__Set task__.
Print again only this span: the line with "carried.keyframe_insert(path, frame=frame(t))", the line with "setattr(scene.view_settings, path, value)", and all lines between them, exactly as given.

__Supplied material__.
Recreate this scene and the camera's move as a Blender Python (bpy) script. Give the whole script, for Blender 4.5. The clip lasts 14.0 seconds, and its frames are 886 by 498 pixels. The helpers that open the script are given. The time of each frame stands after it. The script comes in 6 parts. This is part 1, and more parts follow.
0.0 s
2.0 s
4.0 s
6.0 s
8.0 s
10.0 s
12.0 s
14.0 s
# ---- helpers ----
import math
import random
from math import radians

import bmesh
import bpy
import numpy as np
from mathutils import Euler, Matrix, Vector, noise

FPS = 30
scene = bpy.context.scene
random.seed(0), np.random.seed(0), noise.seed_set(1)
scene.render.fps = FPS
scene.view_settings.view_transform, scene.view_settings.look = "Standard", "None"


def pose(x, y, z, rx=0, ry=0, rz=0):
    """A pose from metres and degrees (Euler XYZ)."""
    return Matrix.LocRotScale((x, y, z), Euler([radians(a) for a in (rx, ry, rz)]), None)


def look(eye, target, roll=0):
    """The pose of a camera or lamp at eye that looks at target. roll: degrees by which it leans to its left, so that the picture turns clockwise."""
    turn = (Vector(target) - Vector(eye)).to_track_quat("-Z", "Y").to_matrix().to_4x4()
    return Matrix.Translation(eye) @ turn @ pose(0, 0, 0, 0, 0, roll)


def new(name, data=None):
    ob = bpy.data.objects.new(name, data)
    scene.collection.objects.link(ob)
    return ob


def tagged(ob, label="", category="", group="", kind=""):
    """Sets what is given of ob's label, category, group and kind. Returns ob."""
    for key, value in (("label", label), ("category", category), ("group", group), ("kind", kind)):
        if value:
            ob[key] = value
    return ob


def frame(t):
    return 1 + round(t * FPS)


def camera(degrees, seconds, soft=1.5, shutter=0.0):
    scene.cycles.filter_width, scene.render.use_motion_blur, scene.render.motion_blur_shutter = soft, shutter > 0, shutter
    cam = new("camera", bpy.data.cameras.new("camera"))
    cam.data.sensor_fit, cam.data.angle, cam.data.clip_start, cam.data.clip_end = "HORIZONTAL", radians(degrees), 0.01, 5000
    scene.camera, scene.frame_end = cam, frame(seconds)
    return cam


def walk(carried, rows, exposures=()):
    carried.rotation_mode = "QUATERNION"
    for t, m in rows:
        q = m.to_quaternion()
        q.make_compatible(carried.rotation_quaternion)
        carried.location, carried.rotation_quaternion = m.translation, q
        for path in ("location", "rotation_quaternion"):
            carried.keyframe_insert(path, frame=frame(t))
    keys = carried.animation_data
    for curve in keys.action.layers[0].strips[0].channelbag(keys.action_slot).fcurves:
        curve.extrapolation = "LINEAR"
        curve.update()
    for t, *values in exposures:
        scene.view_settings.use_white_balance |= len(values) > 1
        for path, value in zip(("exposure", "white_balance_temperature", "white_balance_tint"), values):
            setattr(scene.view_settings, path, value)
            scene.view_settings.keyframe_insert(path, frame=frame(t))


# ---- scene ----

__Expected answer__.
            carried.keyframe_insert(path, frame=frame(t))
    keys = carried.animation_data
    for curve in keys.action.layers[0].strips[0].channelbag(keys.action_slot).fcurves:
        curve.extrapolation = "LINEAR"
        curve.update()
    for t, *values in exposures:
        scene.view_settings.use_white_balance |= len(values) > 1
        for path, value in zip(("exposure", "white_balance_temperature", "white_balance_tint"), values):
            setattr(scene.view_settings, path, value)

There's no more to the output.